分離型ファンド保証事業を行う生命保険会社の場合、OSFIは、規制上の自己資本要件を決定するための新しい標準アプローチの実施日を2025年1月1日まで延長(つまり、2年間延長)する。これにより、当初計画されていた2021年9月の協議が延期され、保険会社はIFRS 第17号の堅牢な実装により多くの時間とリソースを費やすことができるようになる。LICAT 2023ガイドライン、様式及び指示のドラフトは、それに応じて改訂される。
2|MCTに対する提案の概要
MCT 2023ガイドラインの主な改訂は、次のことを目的としている。

・保険負債の概念と測定の使用を含む、IFRS 第17号(保険契約)に対して、MCTを適応させる。例えば、新しいガイドラインでは、「未払請求」と「保険料負債」の代わりに、それぞれ「発生請求負債」と「残余補償負債」を使用する。

・資本目的で使用される配分方法の原則を確立する。

・IFRS第9号(金融商品)の用語と一致する方法で信用リスク要件を指定する。

なお、IFRS第17号に基づくMCT計算の報告様式は、PC4という名前の新しい単独報告書になる。新しい様式と指示は、MCTガイドラインの改訂案を反映している。

OSFIはまた、このPCと並行して、損害保険会社との定量的影響調査を実施する。
(参考)OSFIのこれまでの取組
OSFIは、保険会社向けの資本ガイドラインの適応に向けて、これまで以下のように取り組んできている。

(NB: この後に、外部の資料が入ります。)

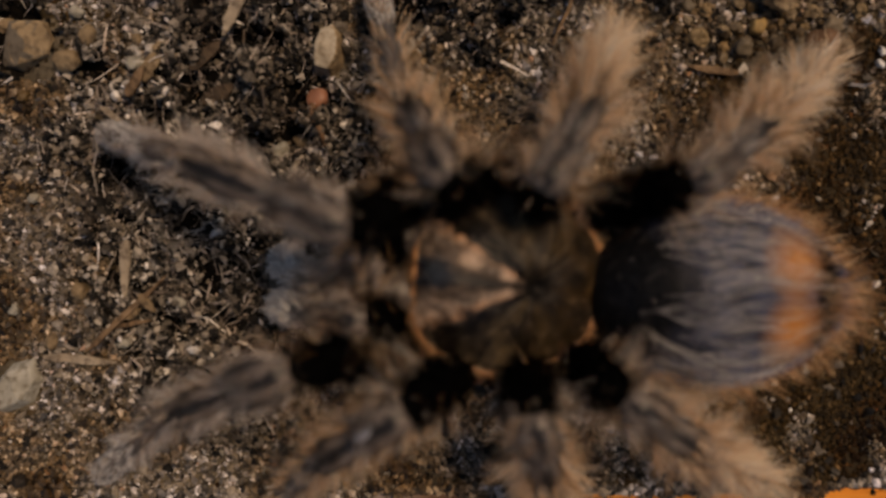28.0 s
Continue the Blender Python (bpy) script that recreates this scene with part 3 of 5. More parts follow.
v3, f3 = grains(np.stack([x2, y2, z2 + 0.3 + rng.uniform(0, 1.2, len(x2)) * soilness(x2, y2)], 1), s2, 0.22, 0.45, rng, OCTA_V, OCTA_F)
# longer silvery root hairs in front of the spider
x, y, z = scatter(620, lambda x, y: np.clip(soilness(x, y), 0, 1) * np.exp(-(((x + 34) / 13) ** 2 + ((y - 8) / 14) ** 2)))
w = np.stack([rng.normal(size=len(x)), rng.normal(size=len(x)), rng.normal(size=len(x)) * 0.2 + 0.15], 1)
v2, f2 = strands(np.stack([x, y, z + 0.9], 1), w, rng.uniform(2.0, 6.0, len(x)), rng.uniform(0.1, 0.26, len(x)), 0.15, 1.0)
stuff("plant_fibres", [(v, f, 0), (v2, f2, 1), (v3, f3, 2)], [M_FIBRE, M_ROOT_HAIR, M_CRUMB], "dry brown and grey plant fibres tangled in humus", "fibre")
x, y, z = scatter(3400, lambda x, y: np.clip(gravelness(x, y), 0.006, 1))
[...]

・2018年、OSFIは、LICAT、MCT及びMICATガイドラインの暫定ドラフトを配布し、IFRS 第17号用に更新し、アンケート/データ収集の演習を実施した。

・2019年、OSFIは、定量的影響調査(QIS)及び様式と指示のドラフトと併せて、更新されたLICAT、MCT及びMICATガイドラインのドラフトに関する協議を開始した。

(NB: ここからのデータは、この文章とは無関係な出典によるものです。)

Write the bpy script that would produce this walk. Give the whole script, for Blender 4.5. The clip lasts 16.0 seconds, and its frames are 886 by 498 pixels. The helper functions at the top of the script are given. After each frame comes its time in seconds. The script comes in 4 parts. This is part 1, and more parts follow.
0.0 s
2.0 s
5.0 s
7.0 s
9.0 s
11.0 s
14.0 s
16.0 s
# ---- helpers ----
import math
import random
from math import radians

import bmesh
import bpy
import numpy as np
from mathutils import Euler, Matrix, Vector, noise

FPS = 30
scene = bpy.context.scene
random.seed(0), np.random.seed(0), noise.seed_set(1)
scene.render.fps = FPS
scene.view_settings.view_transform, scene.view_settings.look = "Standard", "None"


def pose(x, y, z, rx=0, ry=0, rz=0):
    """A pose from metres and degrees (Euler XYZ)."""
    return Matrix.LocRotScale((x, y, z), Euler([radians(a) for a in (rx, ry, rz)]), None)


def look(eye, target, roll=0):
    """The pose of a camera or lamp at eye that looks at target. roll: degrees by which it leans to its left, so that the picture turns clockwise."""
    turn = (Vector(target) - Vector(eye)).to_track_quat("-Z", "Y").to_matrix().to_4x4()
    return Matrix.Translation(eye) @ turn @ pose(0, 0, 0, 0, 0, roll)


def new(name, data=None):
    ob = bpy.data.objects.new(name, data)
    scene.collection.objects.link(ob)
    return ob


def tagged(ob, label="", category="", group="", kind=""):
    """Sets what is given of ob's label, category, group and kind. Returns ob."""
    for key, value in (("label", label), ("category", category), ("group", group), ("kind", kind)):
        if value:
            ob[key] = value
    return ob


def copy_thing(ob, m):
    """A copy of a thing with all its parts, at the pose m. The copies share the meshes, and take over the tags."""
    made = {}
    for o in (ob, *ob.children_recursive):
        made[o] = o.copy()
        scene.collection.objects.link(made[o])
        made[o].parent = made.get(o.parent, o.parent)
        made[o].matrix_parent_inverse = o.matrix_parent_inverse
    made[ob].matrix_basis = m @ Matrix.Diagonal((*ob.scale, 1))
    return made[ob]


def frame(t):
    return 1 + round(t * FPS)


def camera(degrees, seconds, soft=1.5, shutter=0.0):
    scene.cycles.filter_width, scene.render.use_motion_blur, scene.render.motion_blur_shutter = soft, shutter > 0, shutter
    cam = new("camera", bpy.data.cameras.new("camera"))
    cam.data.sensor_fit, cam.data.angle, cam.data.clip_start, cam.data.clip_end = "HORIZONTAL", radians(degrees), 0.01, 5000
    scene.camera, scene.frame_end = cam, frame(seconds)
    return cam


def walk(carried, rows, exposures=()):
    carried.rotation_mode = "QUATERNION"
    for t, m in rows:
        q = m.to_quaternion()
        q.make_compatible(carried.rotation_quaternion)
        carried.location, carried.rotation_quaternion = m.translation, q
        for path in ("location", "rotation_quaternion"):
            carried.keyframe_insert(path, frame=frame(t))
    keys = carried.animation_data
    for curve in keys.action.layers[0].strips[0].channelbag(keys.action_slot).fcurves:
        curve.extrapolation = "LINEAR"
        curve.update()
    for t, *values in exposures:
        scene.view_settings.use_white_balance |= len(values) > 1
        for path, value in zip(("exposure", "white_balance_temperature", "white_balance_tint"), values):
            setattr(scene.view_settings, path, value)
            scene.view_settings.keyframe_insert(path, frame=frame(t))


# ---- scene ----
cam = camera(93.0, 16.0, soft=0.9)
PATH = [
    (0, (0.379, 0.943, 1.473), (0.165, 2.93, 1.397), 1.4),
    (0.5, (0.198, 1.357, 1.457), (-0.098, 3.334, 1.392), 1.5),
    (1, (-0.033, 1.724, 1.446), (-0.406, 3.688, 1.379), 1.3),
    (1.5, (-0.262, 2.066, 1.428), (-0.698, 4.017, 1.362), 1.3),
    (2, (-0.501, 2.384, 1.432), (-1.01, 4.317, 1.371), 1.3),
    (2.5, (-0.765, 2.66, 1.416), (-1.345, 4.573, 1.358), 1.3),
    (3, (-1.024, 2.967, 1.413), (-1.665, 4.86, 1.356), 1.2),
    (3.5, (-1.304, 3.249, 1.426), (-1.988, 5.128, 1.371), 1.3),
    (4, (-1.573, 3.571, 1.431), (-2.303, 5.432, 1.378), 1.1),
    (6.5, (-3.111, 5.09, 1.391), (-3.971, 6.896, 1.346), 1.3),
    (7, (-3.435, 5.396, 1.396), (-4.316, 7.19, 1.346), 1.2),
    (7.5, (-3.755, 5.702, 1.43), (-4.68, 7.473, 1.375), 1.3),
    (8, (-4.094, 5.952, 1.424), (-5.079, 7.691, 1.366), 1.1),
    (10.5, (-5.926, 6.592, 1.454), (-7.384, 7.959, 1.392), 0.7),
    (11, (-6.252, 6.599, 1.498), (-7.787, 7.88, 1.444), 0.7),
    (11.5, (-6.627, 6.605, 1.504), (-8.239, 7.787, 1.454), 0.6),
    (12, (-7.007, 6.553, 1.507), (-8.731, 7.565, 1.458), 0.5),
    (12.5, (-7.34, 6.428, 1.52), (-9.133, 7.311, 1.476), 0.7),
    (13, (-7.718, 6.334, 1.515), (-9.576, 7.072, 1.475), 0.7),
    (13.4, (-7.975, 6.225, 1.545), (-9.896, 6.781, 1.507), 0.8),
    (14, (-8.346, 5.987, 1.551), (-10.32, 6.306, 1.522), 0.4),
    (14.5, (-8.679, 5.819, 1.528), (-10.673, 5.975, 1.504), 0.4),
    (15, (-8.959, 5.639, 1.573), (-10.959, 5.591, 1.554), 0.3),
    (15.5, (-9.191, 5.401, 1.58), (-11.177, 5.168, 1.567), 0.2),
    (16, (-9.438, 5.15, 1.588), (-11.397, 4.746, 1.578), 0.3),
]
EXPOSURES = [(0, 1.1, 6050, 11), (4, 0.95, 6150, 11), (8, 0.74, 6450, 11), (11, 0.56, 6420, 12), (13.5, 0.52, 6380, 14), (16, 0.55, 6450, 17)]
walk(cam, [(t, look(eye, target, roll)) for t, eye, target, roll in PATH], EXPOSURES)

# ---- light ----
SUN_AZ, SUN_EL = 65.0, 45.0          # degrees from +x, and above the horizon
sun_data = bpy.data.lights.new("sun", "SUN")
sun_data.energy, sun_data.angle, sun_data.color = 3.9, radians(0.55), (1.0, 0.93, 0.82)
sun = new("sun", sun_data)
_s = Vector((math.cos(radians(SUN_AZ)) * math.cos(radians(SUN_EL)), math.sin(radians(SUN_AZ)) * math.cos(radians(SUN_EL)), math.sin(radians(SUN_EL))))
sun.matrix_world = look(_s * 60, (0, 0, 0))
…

分離型ファンド保証(SFG)事業を行う生命保険会社の場合、関連する自己資本要件を決定するための新しい標準アプローチの開発作業は、別のプロジェクト計画に従っている。
3|今後のスケジュール
今回のPCに対する協議は9月30日まで行われる。

OSFIは、2020年9月30日にIFRS第17号のためのLICAT、MCT及びMICATのレビューのスケジュールを公開している2。これによれば、今回の(1)LICAT、MCT及びMICATの改訂ドラフト、(2)規制資本様式のドラフト、(3)第3回定量的影響調査と感応度テスト、の公開に続く、主要なマイルストーンは以下の通りとなっており、最終的なガイドラインは2022年8月に予定されている。

・2021年11月~2022年3月
較正及び移行目的での潜在的な指示された協議及びデータ請求

・2022年8月
(1)最終的なLICAT / MCT / MICAT2023ガイドライン、(2)最終的な規制資本様式 の公開

なお、OSFIは、今回のPCプロセスに関する情報を共有し、質問に答えるために、6月22日に説明会を開催するとともに、7月12日と8月23日の週に、保険会社向けの説明会を開催するとしている。